Gardening for the Birds
ripe persimmons in basket after a successful harvest

There’s a rush of wingbeats, and you look up to see a flock of birds soaring past. It’s a busy time for birds both local and migratory as they prepare for winter, and a reminder to bird-lovers everywhere of the beauty and entertainment they can bring to the backyard. Attracting birds to your garden is a wonderful way to enliven your landscape with color, chatter and song, especially during the colder months.

Gourmet Treats

Young peaches may continue to ripen well into the winter

If you want to attract birds to your yard, hanging a bird-feeder is obviously a tried-and-true way of getting visitors, but there are also many unique ways you can plan your garden to encourage birds of all types to come around! Many of the plants that make up a classic birdseed mix are also beautiful in the garden, and watching the birds forage on the fresh seed-heads makes for great entertainment (and if you’re skilled with a camera, great photographs!) Sunflowers, millet, amaranth, quinoa and the many varieties of buckwheat are excellent bird attractants. This purple millet above (sold in nurseries as ‘Purple Majesty’) is a show-stopping annual addition to the garden or to a container. A variety of grasses, including Schizachyrium (Bluestem cultivars) and Festuca glauca (Blue Fescue), also have seeds that are favored by songbirds.

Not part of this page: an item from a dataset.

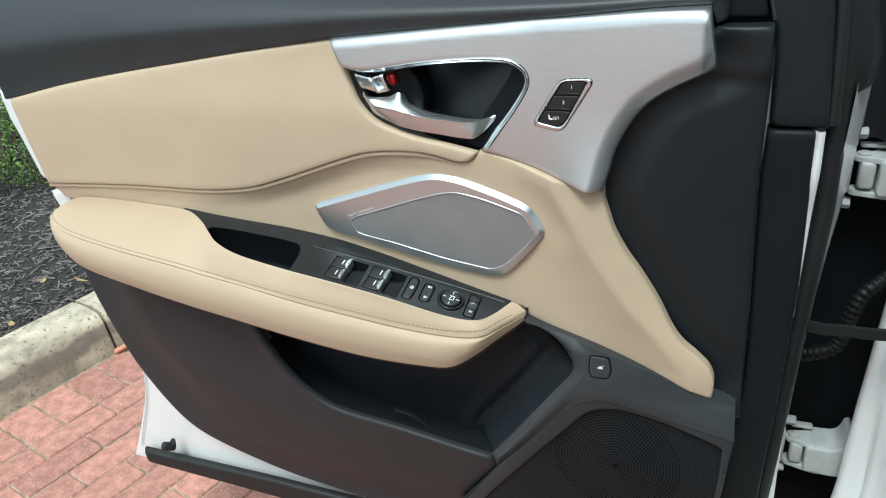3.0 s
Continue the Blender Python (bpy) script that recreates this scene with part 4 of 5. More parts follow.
part("sail_backing", sheet(join([(0.09, 1.17), (0.262, 1.17), (0.235, 1.34), (0.1, 1.34)]), face_at(0.786), 0, 0, h=0.05, back=0.006), EDGE_BLACK, door)
part("sail_trim", tube([(0.212, 0.766, 1.2), (0.203, 0.766, 1.235), (0.19, 0.766, 1.275), (0.17, 0.766, 1.33)], 0.0025, 8), SOFT_BLACK, door)

# White steel of the door: inner shell, end face and outer skin.
SHELL_LEFT = [(-0.925, 1.2), (-0.912, 1.1), (-0.893, 1.03), (-0.876, 0.97), (-0.862, 0.9), (-0.853, 0.75), (-0.852, 0.64), (-0.857, 0.56), (-0.876, 0.48), (-0.922, 0.38), (-0.962, 0.302)]
part("inner_shell", sheet(join(curve(SHELL_LEFT), [(-0.962, 0.302), (-0.6, 0.296), (0.0, 0.29), (0.25, 0.29)], curve([(0.25, 0.29), (0.266, 0.38), (0.27, 0.6), (0.2745, 0.8), (0.2755, 1.0), (0.276, 1.09)]), [(0.276, 1.09), (0.26, 1.2), (-0.925, 1.2)]), face_at(lambda x, z: 0.794 - 0.006 * smooth(0.0, 0.25, x)), 0.006, 0.005, h=0.03, back=0.06), WHITE, door, "white painted inner steel of the door")
part("rear_flange", sheet(join([(-0.921, 1.118), (-0.87, 1.112), (-0.85, 0.9705), (-0.891, 0.9685), (-0.908, 1.039), (-0.918, 1.073)]), face_at(0.752), 0.003, 0.003, h=0.02, back=0.05), WHITE, door, "white rear edge of the door")
part("rear_flange", sheet(join([(-0.886, 0.945), (-0.85, 0.947), (-0.835, 0.9), (-0.872, 0.905)]), face_at(0.754), 0.003, 0.003, h=0.02, back=0.05), WHITE, door)
part("shell_bead", tube([(x + 0.013, 0.7905, z) for x, z in curve([(-0.857, 0.6), (-0.864, 0.54), (-0.884, 0.47), (-0.91, 0.41), (-0.938, 0.345)])], 0.0012, 6), WHITE, door)
part("outer_skin", loft([[Vector((x, 0.862 + 0.02 * math.sin(math.pi * (z - 0.29) / 1.0) - (0.05 * smooth(0.5, 0.29, z)), z)) for z in np.linspace(0.292, 1.24, 24)] for x in np.linspace(-0.94, 0.3, 16)]), WHITE, door, "white painted outer door skin")
end_z = np.linspace(0.3, 1.128, 16)
end_x = np.interp(end_z, [0.3, 0.45, 0.54, 0.62, 0.77, 0.87, 0.974, 1.06, 1.128], [0.281, 0.287, 0.292, 0.2975, 0.302, 0.3075, 0.3175, 0.323, 0.325])
part("front_end", loft([[Vector((x - 0.012 * k, y, z)) for x, z in zip(end_x, end_z)] for y, k in ((0.79, 2), (0.835, 0.4), (0.85, 0), (0.87, 0))]), WHITE, door, "white front end of the door")
flange_z = np.linspace(1.084, 0.848, 20)
flange_l = np.interp(-flange_z, [-1.084, -1.045, -0.98, -0.926, -0.848], [0.2665, 0.267, 0.268, 0.27, 0.2722])
flange_r = np.interp(-flange_z, [-1.084, -1.045, -0.98, -0.936, -0.848], [0.2745, 0.2755, 0.275, 0.2745, 0.274])
flange_y = 0.7715 - 0.009 * np.clip((flange_z - 0.99) / 0.04, 0, 1)
part("edge_flange", loft([[Vector(p) for p in ((a - 0.004, y + 0.012, z), (a, y - 0.0005, z), (0.75 * a + 0.25 * b, y - 0.0027, z), (0.35 * a + 0.65 * b, y - 0.0025, z), (b, y, z), (b + 0.0005, y + 0.0105, z), (b, 0.795, z))] for a, b, y, z in zip(flange_l, flange_r, flange_y, flange_z)]), WHITE, door, "white flange on the door's front edge")
part("corner_seal", loft([[Vector((x + dx, y, z)) for x, y in ((0.286, 0.79), (0.303, 0.794), (0.314, 0.812), (0.316, 0.838), (0.298, 0.845))] for z, dx in ((1.118, 0.0), (1.124, 0.006), (1.16, 0.007), (1.2, -0.002), (1.3, -0.02), (1.45, -0.07))], ring=True, caps=True), RUBBER, door, "black rubber corner seal")
part("frame_seal", tube([(x, 0.776, z) for x, z in curve([(0.281, 1.088), (0.278, 1.15), (0.273, 1.213), (0.2655, 1.236), (0.254, 1.251), (0.23, 1.272), (0.17, 1.337)], 0.012)], 0.0075, 10), RUBBER, door, "black rubber seal round the window frame")
part("bottom_seal", sheet(join([(-0.902, 0.352), (-0.9, 0.318), (-0.57, 0.305), (0.2, 0.296), (0.2, 0.345), (-0.32, 0.345), (-0.585, 0.352)]), face_at(0.77), 0.008, 0.008, h=0.015, back=0.006), RUBBER, door, "black rubber seal along the door's bottom")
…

Trees and shrubs with berries also become hubs of activity when their fruit is ripe.  Crabapples (Malus) and Serviceberries (Amelanchier) are real favorites, as are Russian Olive (Eleagnus), our native Coffeberry (Frangula) and the hundreds of varieties of Manzanita (Arctostaphylos).  Grackles, Jays, Crows and Towhees love berries, and are funny to watch chattering away as they stuff themselves!  If you have a shady landscape, Viburnum and Elderberry offer tempting treats for birds.  Planting even a few attractants can bring feathery diners to your landscape, and occasionally can generate some interest in your backyard real estate!

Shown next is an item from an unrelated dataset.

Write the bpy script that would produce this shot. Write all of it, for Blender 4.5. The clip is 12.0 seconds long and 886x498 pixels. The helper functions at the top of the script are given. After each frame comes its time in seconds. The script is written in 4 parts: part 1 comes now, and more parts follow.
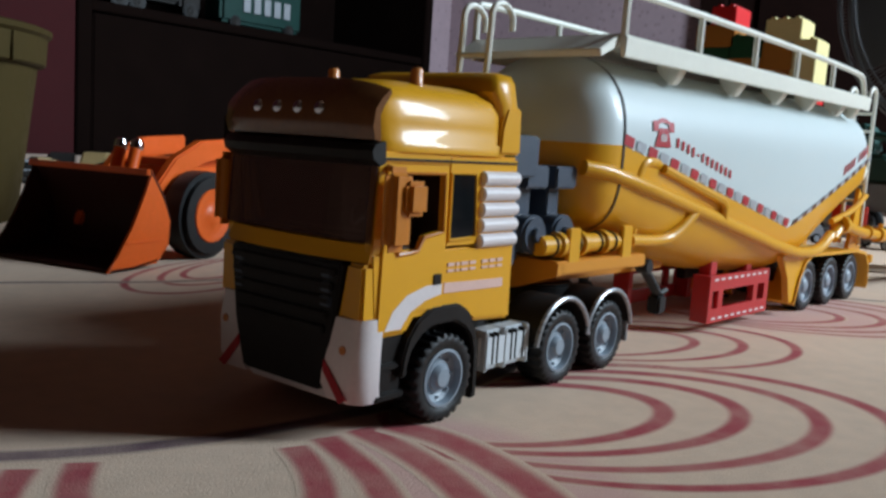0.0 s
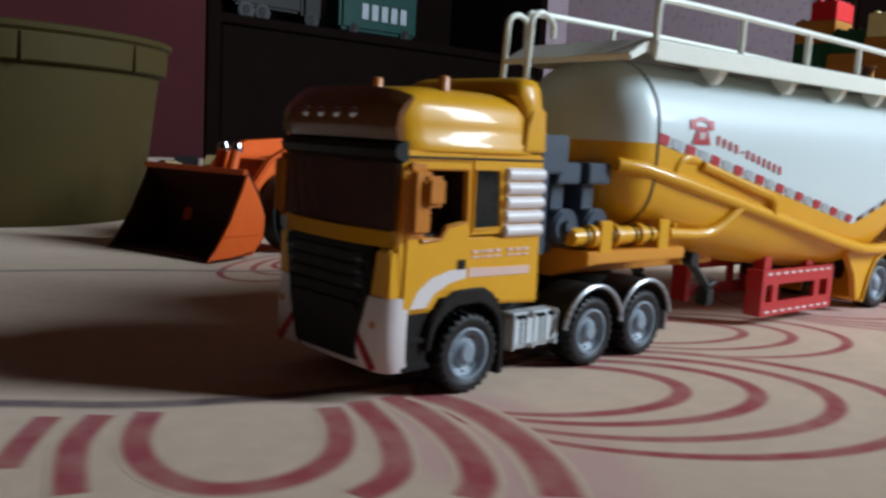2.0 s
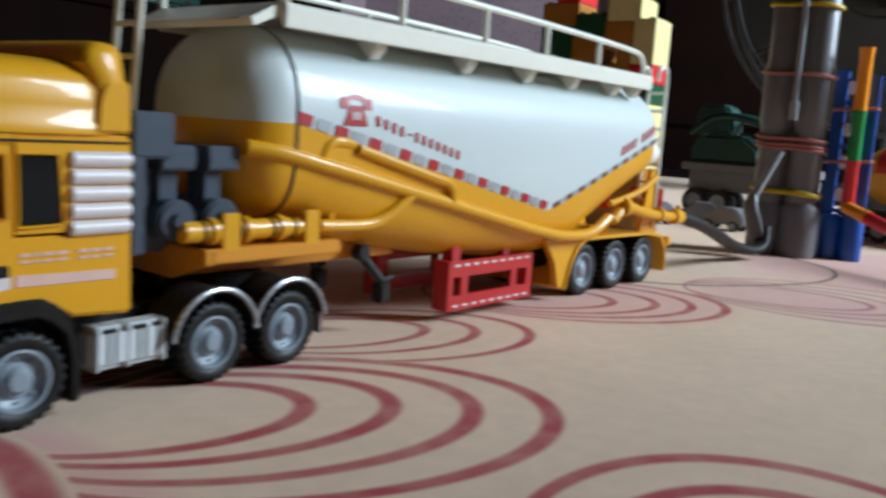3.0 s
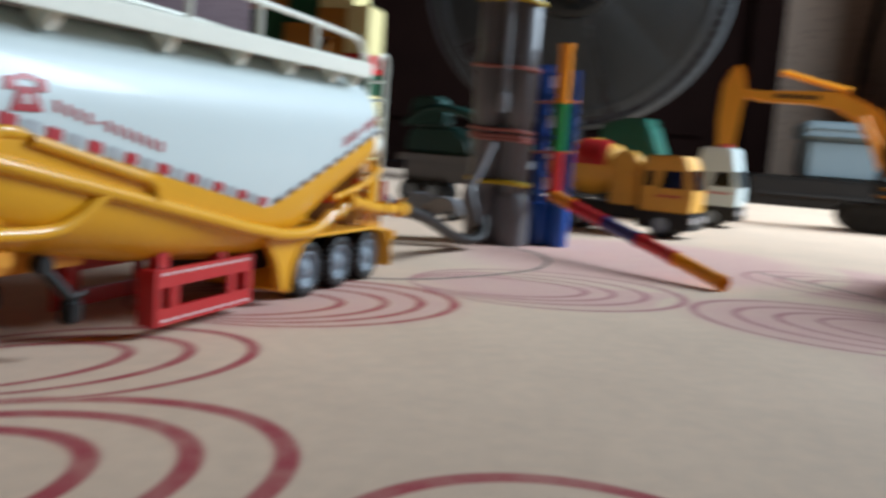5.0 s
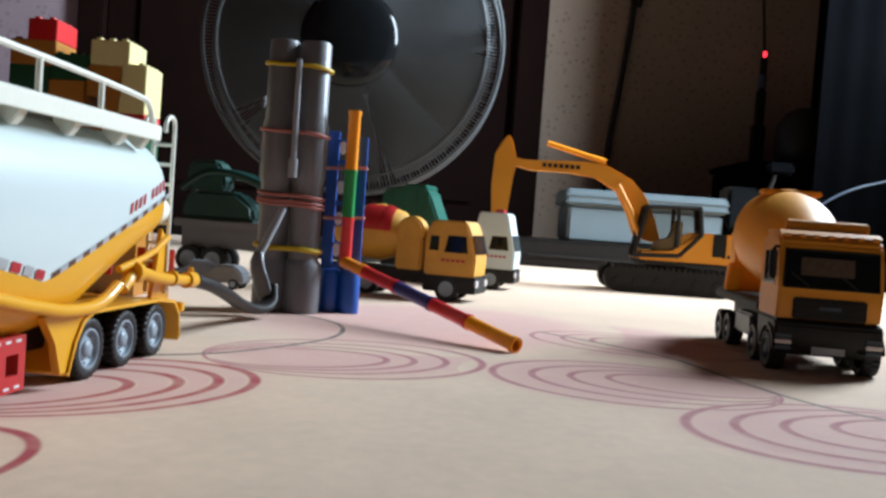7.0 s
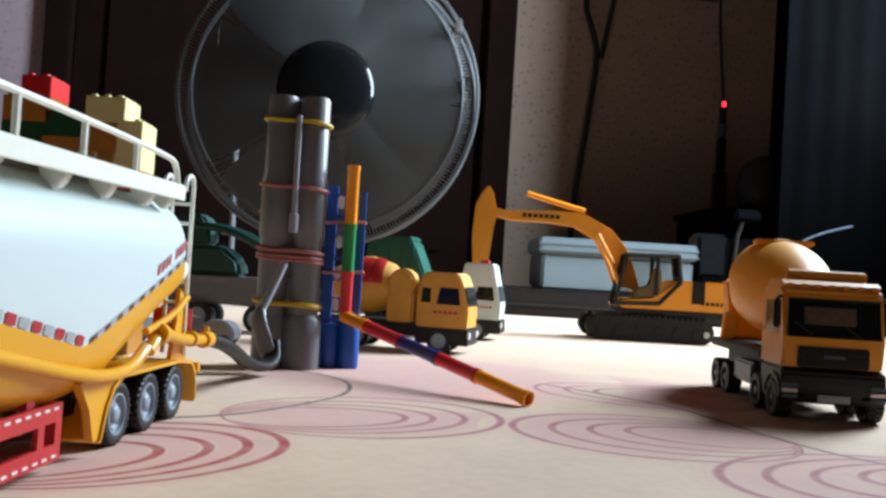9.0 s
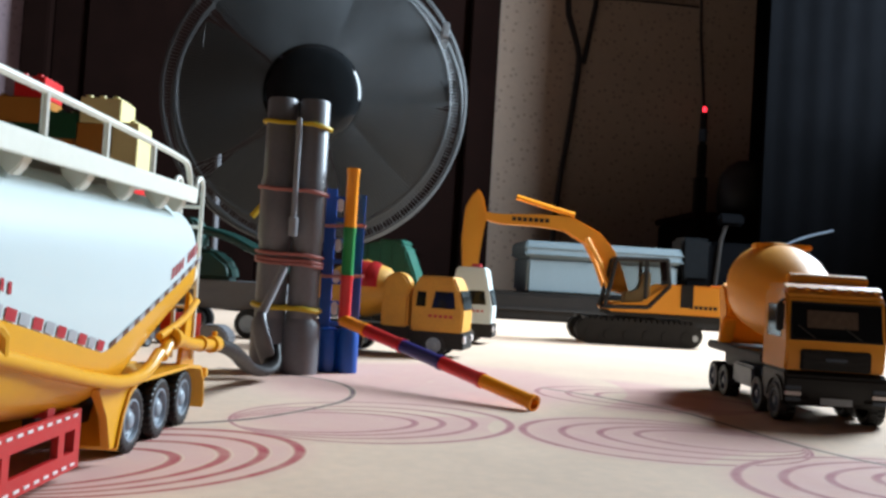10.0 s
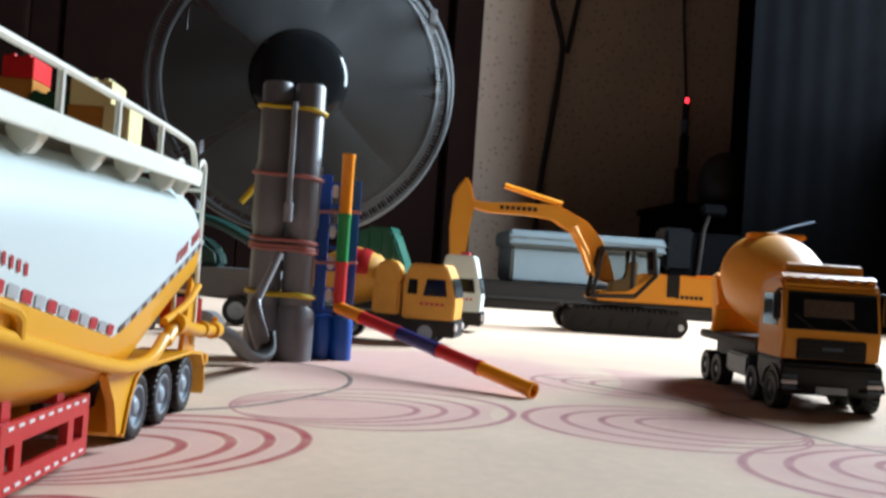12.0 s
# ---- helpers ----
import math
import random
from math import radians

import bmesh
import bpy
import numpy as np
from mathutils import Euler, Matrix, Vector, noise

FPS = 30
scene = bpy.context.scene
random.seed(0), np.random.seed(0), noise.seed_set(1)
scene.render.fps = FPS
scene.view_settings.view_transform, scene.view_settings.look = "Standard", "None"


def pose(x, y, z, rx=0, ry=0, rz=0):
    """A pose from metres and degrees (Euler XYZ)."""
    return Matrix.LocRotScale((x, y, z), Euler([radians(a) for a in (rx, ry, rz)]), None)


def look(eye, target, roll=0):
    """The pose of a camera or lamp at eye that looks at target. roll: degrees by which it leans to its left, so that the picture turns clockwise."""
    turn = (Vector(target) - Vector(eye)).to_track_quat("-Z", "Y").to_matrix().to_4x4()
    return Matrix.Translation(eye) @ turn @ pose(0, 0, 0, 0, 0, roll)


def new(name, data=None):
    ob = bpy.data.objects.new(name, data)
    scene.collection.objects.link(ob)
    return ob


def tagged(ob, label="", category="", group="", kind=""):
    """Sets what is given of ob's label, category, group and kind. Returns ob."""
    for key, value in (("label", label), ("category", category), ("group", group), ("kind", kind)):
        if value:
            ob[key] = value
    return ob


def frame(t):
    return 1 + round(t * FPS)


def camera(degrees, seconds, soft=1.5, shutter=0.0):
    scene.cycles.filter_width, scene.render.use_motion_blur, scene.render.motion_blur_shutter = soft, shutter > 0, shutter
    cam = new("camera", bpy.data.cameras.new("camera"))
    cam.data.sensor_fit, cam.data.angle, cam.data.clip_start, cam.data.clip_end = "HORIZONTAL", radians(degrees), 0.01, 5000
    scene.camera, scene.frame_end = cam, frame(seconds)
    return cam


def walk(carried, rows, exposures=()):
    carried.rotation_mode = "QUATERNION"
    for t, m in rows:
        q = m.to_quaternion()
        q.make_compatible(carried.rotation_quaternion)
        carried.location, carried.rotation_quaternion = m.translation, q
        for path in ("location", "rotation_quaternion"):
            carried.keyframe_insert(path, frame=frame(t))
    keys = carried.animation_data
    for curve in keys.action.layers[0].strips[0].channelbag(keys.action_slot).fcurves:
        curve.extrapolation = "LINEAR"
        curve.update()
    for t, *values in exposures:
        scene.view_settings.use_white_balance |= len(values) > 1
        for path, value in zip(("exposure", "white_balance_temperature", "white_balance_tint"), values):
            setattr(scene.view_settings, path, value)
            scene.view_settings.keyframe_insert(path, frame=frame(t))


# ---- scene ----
cam = camera(54.3, 12.0, soft=2.7, shutter=0.9)
PATH = [
    (0, (-0.159, -0.125, 0.067), (1.384, 1.125, -0.176), 3.7),
    (0.5, (-0.163, -0.128, 0.067), (1.388, 1.116, -0.149), 3.5),
    (1, (-0.164, -0.129, 0.068), (1.39, 1.11, -0.155), 3.4),
    (1.5, (-0.163, -0.144, 0.068), (1.303, 1.198, -0.16), 3.1),
    (2, (-0.16, -0.159, 0.068), (1.189, 1.294, -0.188), 3.1),
    (2.5, (-0.122, -0.172, 0.07), (1.405, 1.088, -0.212), 3.8),
    (4.3, (-0.081, -0.177, 0.073), (1.618, 0.848, -0.182), 4.0),
    (4.5, (-0.08, -0.176, 0.074), (1.649, 0.798, -0.175), 4.3),
    (5, (-0.073, -0.16, 0.071), (1.834, 0.389, -0.182), 4.2),
    (5.5, (-0.07, -0.147, 0.074), (1.908, 0.092, -0.104), 4.4),
    (6, (-0.065, -0.147, 0.071), (1.925, -0.057, -0.107), 4.0),
    (6.5, (-0.066, -0.145, 0.072), (1.931, -0.102, -0.019), 4.4),
    (6.9, (-0.067, -0.144, 0.069), (1.931, -0.104, 0.004), 4.4),
    (7, (-0.067, -0.146, 0.071), (1.931, -0.097, 0.004), 4.2),
    (9, (-0.068, -0.117, 0.073), (1.931, -0.156, 0.122), 3.5),
    (9.5, (-0.066, -0.108, 0.072), (1.932, -0.168, 0.133), 3.4),
    (10, (-0.065, -0.101, 0.072), (1.932, -0.193, 0.133), 3.5),
    (10.5, (-0.063, -0.098, 0.071), (1.933, -0.221, 0.109), 3.6),
    (11, (-0.062, -0.091, 0.071), (1.932, -0.23, 0.117), 3.6),
    (11.5, (-0.063, -0.09, 0.071), (1.931, -0.231, 0.146), 3.7),
    (12, (-0.061, -0.089, 0.07), (1.933, -0.234, 0.109), 3.9),
]
walk(cam, [(t, look(eye, target, roll)) for t, eye, target, roll in PATH],
     exposures=[(0, -0.33), (2.5, -0.28), (4.3, -0.45), (5.0, -0.38), (5.5, -0.36), (6.0, -0.16), (6.5, -0.3), (7.0, -0.08), (9.0, 0.02), (12.0, 0.08)])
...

Follow this link for more information on California Native plants for birds from the Audubon Society

Home Improvement

Young peaches may continue to ripen well into the winter

As Landscape Architects, we appreciate the value of good design and ingenuity.  The stunning nest in the title photo is lined with the downy seeds of this Clematis above, offering bird-lovers yet another reason to grow this beautiful vine.  Other nest-building landscape plants include fine-textured ornamental grasses, soft groundcovers (like Lamb’s Ear), and pine trees for their needles.  Lawn clippings are also a big favorite!  Even if they don’t nest in your yard, growing the building materials is a sure way to get to watch some birds harvesting in early Spring.  Birds can be quite selective of their nest sites, so if your yard is chosen, you can feel lucky!  Just be sure to leave them in peace while they nest, then take a peek after they’ve left and see what they used to build their perfectly-designed homes.

Spa Treatment

Young peaches may continue to ripen well into the winter

Do you see the adorable sparrow in this image above? OK, neither do we really, since she’s shaking off vigorously after her bath on the top tier of this J. Montgomery-installed fountain. This is why we aren’t wildlife photographers… and yet, this picture shows that water is an often-overlooked attractant for birds. Fountains, especially shallow ones, offer birds a drink and an opportunity for a bath. Of course, you can also get a birdbath, but we find that flowing water tends to stay cleaner longer. Depending on where you live, a water feature can also attract some unexpected but entertaining guests. One of our clients reported a gang of local turkeys who frequented her fountain in the colder months. Talk about a sight on Thanksgiving Day!

Here at J. Montgomery Designs, we want to wish you a wonderful Thanksgiving!  We are beyond thankful for our awesome line of work, for our fabulous team, and of course for all of our amazing clients, past, present, and future.  Thank you.